国選弁護拡大課題なお 日弁連シンポ・福岡 負担増、弁護士も不足

http://www.nishinippon.co.jp/nnp/national/20060909/20060909_001.shtml

ただ、道のりは平たんではない。現在、国選弁護を担っている弁護士数は約1万3500人。これに対して現時点で起訴前弁護に参加する意向を示す弁護士は約5400人。09年にはさらに登録者を増やさなければ対応はできない。

「数」の問題については、今後、弁護士が増加して行くことは確実であり、徐々に、国選の需要を満たす数を確保することはできるだろうと思います。
問題は、「質」の確保でしょう。
私は、検察庁で、公判立会に専従していた時期もありましたが、日本の刑事弁護というものは、満足できる水準にあるものは全体の中では一部で、かなりレベルの低いものも、少なからずあります。あまりにもひどい国選弁護の場合は、国家賠償の問題にもなりかねないので、裁判官や公判立会検察官が、それとなく被告人質問で聞いてあげたり、「こういう証拠は出さないんですか」と聞いてあげる、といったこともやっている場合があります。
裁判官や検察官、裁判所書記官等には、特に刑事で、弁護士を小馬鹿にしている人が多く、それはよくないことではありますが、小馬鹿にされても仕方がないような事態が日常的に生じているのも事実であることは、弁護士としても率直に直視すべき面があると思います。
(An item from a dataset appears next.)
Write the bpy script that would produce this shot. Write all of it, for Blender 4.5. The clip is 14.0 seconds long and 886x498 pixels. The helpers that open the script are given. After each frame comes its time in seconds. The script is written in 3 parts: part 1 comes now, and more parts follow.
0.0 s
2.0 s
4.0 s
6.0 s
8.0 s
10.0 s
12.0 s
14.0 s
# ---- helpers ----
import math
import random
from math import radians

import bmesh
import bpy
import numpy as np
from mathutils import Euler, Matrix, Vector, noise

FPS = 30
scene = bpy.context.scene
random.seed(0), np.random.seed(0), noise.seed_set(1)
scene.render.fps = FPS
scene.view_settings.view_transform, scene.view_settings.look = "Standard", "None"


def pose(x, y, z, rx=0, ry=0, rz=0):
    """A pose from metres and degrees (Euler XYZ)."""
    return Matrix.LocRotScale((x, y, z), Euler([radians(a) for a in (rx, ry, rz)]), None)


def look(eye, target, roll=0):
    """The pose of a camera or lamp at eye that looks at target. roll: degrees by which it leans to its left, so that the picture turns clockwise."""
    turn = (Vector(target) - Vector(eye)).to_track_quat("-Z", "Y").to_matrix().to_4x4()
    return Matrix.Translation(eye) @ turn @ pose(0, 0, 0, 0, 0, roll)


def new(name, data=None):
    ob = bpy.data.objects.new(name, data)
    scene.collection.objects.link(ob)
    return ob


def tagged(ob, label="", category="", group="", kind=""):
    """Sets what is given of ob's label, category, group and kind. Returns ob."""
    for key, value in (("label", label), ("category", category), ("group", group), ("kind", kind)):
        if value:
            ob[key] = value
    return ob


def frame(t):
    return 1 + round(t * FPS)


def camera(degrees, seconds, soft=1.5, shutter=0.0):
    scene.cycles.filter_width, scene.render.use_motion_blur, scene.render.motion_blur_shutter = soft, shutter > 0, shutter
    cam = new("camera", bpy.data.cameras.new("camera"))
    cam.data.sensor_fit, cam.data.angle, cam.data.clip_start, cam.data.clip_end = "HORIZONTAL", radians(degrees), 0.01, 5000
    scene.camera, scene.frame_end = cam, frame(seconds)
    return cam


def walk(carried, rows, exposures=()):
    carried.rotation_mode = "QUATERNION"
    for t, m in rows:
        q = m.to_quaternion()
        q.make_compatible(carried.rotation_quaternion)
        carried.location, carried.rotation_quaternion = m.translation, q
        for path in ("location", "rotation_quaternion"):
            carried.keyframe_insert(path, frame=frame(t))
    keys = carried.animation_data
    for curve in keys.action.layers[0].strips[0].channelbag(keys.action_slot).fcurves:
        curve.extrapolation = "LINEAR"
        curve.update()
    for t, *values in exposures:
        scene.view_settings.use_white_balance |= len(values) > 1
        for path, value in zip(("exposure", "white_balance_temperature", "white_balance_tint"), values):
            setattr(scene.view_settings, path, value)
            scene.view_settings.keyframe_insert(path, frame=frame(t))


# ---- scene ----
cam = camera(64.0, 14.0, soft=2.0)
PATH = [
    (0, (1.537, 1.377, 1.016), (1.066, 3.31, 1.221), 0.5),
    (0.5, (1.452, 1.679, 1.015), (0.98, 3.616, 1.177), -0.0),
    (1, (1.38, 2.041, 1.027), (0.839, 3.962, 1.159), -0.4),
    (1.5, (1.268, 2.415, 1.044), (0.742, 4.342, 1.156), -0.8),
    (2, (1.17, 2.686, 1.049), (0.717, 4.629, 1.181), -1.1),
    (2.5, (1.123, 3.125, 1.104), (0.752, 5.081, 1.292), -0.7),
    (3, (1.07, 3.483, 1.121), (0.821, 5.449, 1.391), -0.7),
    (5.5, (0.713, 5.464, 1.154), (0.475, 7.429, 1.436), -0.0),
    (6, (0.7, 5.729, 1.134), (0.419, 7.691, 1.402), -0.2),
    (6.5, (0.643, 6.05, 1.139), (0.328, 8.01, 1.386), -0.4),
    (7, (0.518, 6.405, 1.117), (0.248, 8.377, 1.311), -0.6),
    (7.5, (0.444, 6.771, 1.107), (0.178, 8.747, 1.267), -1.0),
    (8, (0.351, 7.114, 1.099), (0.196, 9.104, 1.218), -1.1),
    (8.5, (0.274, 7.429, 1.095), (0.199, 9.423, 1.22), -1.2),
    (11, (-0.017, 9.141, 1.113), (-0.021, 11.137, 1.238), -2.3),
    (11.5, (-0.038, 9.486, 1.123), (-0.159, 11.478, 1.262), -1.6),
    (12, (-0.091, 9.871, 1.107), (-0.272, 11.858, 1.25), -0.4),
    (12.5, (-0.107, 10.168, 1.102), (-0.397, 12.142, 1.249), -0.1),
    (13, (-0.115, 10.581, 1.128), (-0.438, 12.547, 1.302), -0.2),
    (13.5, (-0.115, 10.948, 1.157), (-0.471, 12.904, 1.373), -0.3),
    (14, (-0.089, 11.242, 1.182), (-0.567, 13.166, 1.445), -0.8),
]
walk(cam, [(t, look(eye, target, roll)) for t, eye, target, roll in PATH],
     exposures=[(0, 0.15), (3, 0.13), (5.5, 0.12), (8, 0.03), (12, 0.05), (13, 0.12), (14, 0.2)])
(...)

本日のコメント欄でも指摘されていましたが、弁護士の場合、民事中心で仕事をしている場合が多く、また、特に刑事については、裁判所や検察庁のように知識、経験を共有することが困難であるため、なかなか質を高くして維持しにくいというのが現状でしょう。
私自身は、日本でも、公設弁護人事務所を各地に設置し、公費で維持して、刑事弁護の核となりつつ、特に難しい事件等を積極的に担当する、という制度にしないと、刑事弁護の全体的なレベルアップは望めないと考えています。
ただ、法務省としては、刑事弁護が全体的にレベルアップすることは迷惑であり、「敵」に塩を送るようなことはしたいはずがなく、低いレベルのままで数だけ確保して国民の表面的な満足を得ようとするはずですから、今後も、批判の強い「法テラス体制」で行こうとするのは確実だと思います。
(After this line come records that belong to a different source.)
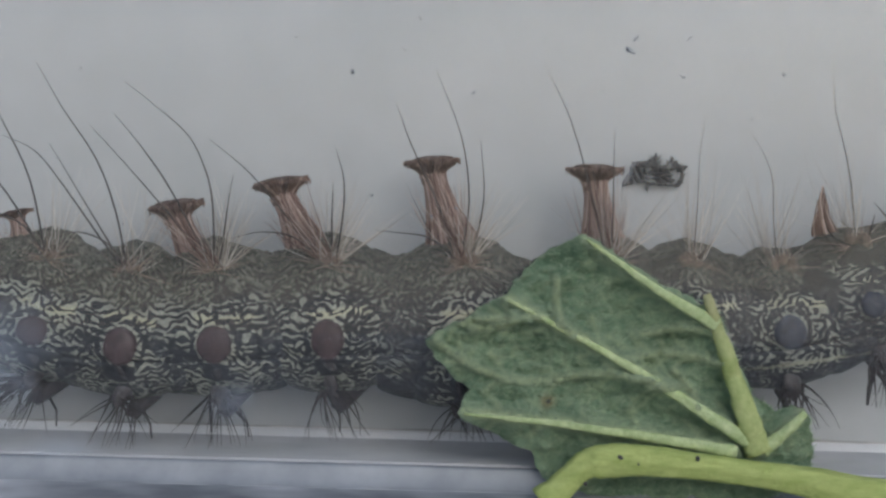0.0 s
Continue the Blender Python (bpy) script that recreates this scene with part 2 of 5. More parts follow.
    M["dirt"] = k.m
    # grey for the painted shadow line along the card's foot
    k = Mat("gap_shade", 0.8)
    k.color(k.ramp(k.noise(0.5, 4), (0.35, (0.30, 0.30, 0.29)), (0.65, (0.58, 0.57, 0.55))))
    M["gap_shade"] = k.m
    k = Mat("dust", 0.8)
    k.color(k.ramp(k.island(), (0.0, (0.06, 0.063, 0.07)), (0.5, (0.20, 0.21, 0.23)), (1.0, (0.38, 0.39, 0.41))))
    M["dust"] = k.m
    k = Mat("dust_film", 0.8)
    k.color(k.ramp(k.noise(6, 3), (0.3, (0.36, 0.37, 0.39)), (0.7, (0.50, 0.51, 0.53))))
    M["dust_film"] = k.m
    k = Mat("scratch", 0.5)
    k.color((0.78, 0.66, 0.52))
    M["scratch"] = k.m
    return M


M = make_materials()


# ---------------------------------------------------------------- mesh helpers
def mm(bm):
    for v in bm.verts:
        v.co *= MM
    return bm


def part(name, bm, material, parent=None, label="", smooth=True):
    """Links a bmesh in millimetres as one mesh object, under a thing or a part."""
    me = bpy.data.meshes.new(name)
    mm(bm).to_mesh(me)
    bm.free()
    me.materials.append(M[material])
    if smooth:
        me.shade_smooth()
    ob = new(name, me)
    if parent:
        ob.parent = parent
    return tagged(ob, label)


def thing(name, label, category, group="", kind="", at=(0, 0, 0)):
    ob = tagged(new(name), label, category, group, kind)
    ob.location = [c * MM for c in at]
    ob.empty_display_size = 0.002
    return ob


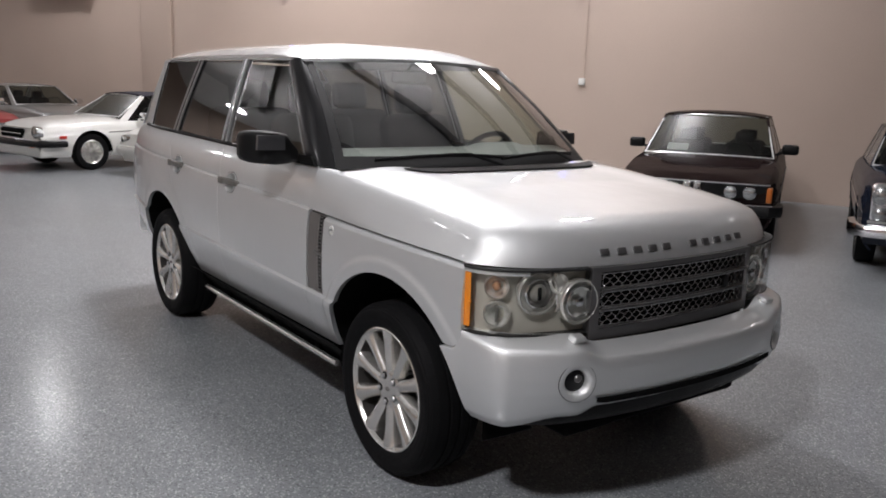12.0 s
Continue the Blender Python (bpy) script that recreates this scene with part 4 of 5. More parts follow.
def core(e):
    """Dark inner body behind the panel gaps, and the closed underside, tail and cabin floor."""
    bm = bmesh.new()
    for side in (-1, 1):
        rows = []
        for f in (0.43, 0.6, 0.9, 1.1, 1.25):
            rows.append([(x, side * (wide(x, f) - 0.06), f) for x in np.linspace(-0.93, 0.93, 16)])
        add_grid(bm, rows)
        rows = []
        for f in (0.95, 1.05, 1.2, 1.25):
            rows.append([(x, side * (wide(x, min(f, 1.04 if x > 0.8 else f)) - 0.06), min(f, crease_high(x) - 0.01) if x > 0.8 else f) for x in np.linspace(-2.36, 1.9, 40)])
        add_grid(bm, rows)
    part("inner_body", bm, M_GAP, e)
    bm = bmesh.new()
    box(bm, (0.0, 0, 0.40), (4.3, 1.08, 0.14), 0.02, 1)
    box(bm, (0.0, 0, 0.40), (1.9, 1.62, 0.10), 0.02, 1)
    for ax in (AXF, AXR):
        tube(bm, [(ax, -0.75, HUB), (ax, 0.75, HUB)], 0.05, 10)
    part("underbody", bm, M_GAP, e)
    # tail
    bm = bmesh.new()
    rows = []
    for z, o in ((0.46, 0.02), (0.6, 0.0), (0.9, 0.0), (1.1, 0.02), (1.27, 0.06), (1.5, 0.10), (1.785, 0.14)):
        row = []
        for i in range(13):
            u = mix(-1, 1, i / 12)
            w = wide(-2.40, z) if z < 1.26 else greenhouse(-2.2, z)
            row.append((-2.44 + o + 0.05 * u ** 4, u * w, z))
        rows.append(row)
    add_grid(bm, rows)
    part("tailgate", bm, M_PAINT, e)
    bm = bmesh.new()
    rows = []
    for z, o in ((0.72, 0.0), (0.70, 0.10), (0.6, 0.12), (0.47, 0.09), (0.45, 0.0)):
        rows.append([(-2.38 - 0.45 * o * (1 - 0.6 * abs(u) ** 5), u * 0.85, z) for u in [mix(-1, 1, i / 20) for i in range(21)]])
    add_grid(bm, rows)
    part("rear_bumper", bm, M_PAINT, e)
    bm = bmesh.new()
    box(bm, (-0.65, 0, 0.60), (3.0, 1.6, 0.06), 0.02, 1)
    box(bm, (0.98, 0, 0.90), (0.06, 1.6, 0.62), 0.02, 1)
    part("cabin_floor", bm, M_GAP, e)


def roof(e):
    bm = bmesh.new()
    rows = []
    fronts = ((0.0, 1.0), (0.010, 0.80), (0.025, 0.60), (0.045, 0.42), (0.07, 0.27), (0.10, 0.15), (0.135, 0.06), (0.17, 0.0))
    for i in range(30):
        t, f = fronts[i] if i < 8 else (0.17 + 0.83 * (i - 7) / 22, 0.0)
        x = mix(0.30, -2.30, t)
        row = []
        for k in range(25):
            u = mix(-1, 1, k / 24)
            xx = x - 0.085 * u * u * max(0, 1 - t / 0.35)
            w = greenhouse(x, ROOF_Z) + 0.006
            edge = abs(u) ** 8
            z = ROOF_Z + 0.024 + 0.075 * (1 - abs(u) ** 3.2) - 0.014 * edge + 0.012 * math.sin(math.pi * t ** 0.8) - 0.02 * max(0, (t - 0.85) / 0.15) ** 2
            q = screen_point(u, 1.0)
            ahead = mix(0.0, 1.0, smooth(1 - t / 0.17))
            row.append((mix(xx, q.x + 0.012 - 2.6 * t, ahead), mix(u * w, q.y * 1.03, f), mix(z, q.z + 0.004, f)))
        rows.append(row)
    add_grid(bm, rows)
    hem(bm, (0, 0, -0.02))
    r = part("roof", bm, M_PAINT, e, "silver roof with a soft crown")
    bm = bmesh.new()
    rows = []
    for i in range(9):
        x = mix(0.15, -2.2, i / 8)
        rows.append([(x, u * 0.66, 1.765 + 0.04 * (1 - u * u)) for u in np.linspace(-1, 1, 7)])
    add_grid(bm, rows)
    part("headliner", bm, M_HEADLINE, r)


def cabin(e):
    bm = bmesh.new()
    rows = []
    for f, x, z in ((1.0, 0.0, 1.256), (0.86, 0.66, 1.272), (0.6, 0.66, 1.300), (0.3, 0.64, 1.322), (0.1, 0.60, 1.334), (0.0, 0.575, 1.336), (0.0, 0.56, 1.322), (0.0, 0.555, 1.20), (0.0, 0.56, 1.0), (0.0, 0.62, 0.85)):
        row = []
        for u in np.linspace(-1, 1, 25):
            q = screen_point(u * 0.94, 0.0)
            row.append((mix(x, q.x - 0.03, f), u * 0.765, z + (0.02 * smooth((0.24 - abs(u - 0.45)) / 0.06) if 0.5 < x < 0.65 and z > 1.3 else 0)))
        rows.append(row)
    add_grid(bm, rows)
    d = part("dashboard", bm, M_DASH, e, "pale grey dashboard with a raised hood over the dials")
    bm = bmesh.new()
    c = Vector((0.44, 0.37, 1.235))
    t = pose(0, 0, 0, 0, -62, 0)
    tube(bm, [c + t @ Vector((0.19 * math.cos(a), 0.19 * math.sin(a), 0)) for a in [2 * math.pi * k / 28 for k in range(28)]], 0.016, 8, True)
    for a in (0, 120, 240):
        q = radians(a + 30)
        tube(bm, [c, c + t @ Vector((0.185 * math.cos(q), 0.185 * math.sin(q), 0))], 0.018, 6)
    box(bm, c, (0.10, 0.13, 0.10), 0.03, 2)
    part("steering_wheel", bm, M_BLACK, e, "black three-spoke steering wheel")
    for x, y, w in ((-0.12, -0.38, 0.52), (-0.12, 0.38, 0.52), (-1.02, -0.40, 0.60), (-1.02, 0.40, 0.60)):
        bm = bmesh.new()
        box(bm, (x + 0.18, y, 0.86), (0.56, w, 0.20), 0.07, 3)
        seat = part("car_seat", bm, M_LEATHER, e, "grey leather car seat")
        bm = bmesh.new()
        box(bm, (x - 0.14, y, 1.16), (0.17, w, 0.64), 0.07, 3, pose(0, 0, 0, 0, -14))
        part("backrest", bm, M_LEATHER, seat)
        bm = bmesh.new()
        box(bm, (x - 0.235, y, 1.57), (0.10, 0.28, 0.19), 0.045, 3, pose(0, 0, 0, 0, -10))
        part("headrest", bm, M_LEATHER, seat)
    bm = bmesh.new()
    box(bm, (0.16, 0.0, 1.705), (0.03, 0.24, 0.065), 0.014, 2)
    part("rear_view_mirror", bm, M_BLACK, e)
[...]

法務省は、実質的に検事によって「支配」されている組織であり、刑事裁判・捜査については、一方の当事者である検察官が、制度作りを完全にコントロールしている、という構造になっていると言っても過言ではないでしょう。私自身、検事の当時は、そのことに疑問を持ったことはありませんでしたが、しがない弁護士になって(弁護士が、皆、しがないと言っているわけではありませんので誤解なきよう)考えてみると、本当に現状でよいのか、弁護士出身の刑事局長就任、といったことがあっても良いのではないか、という疑問を禁じ得ません。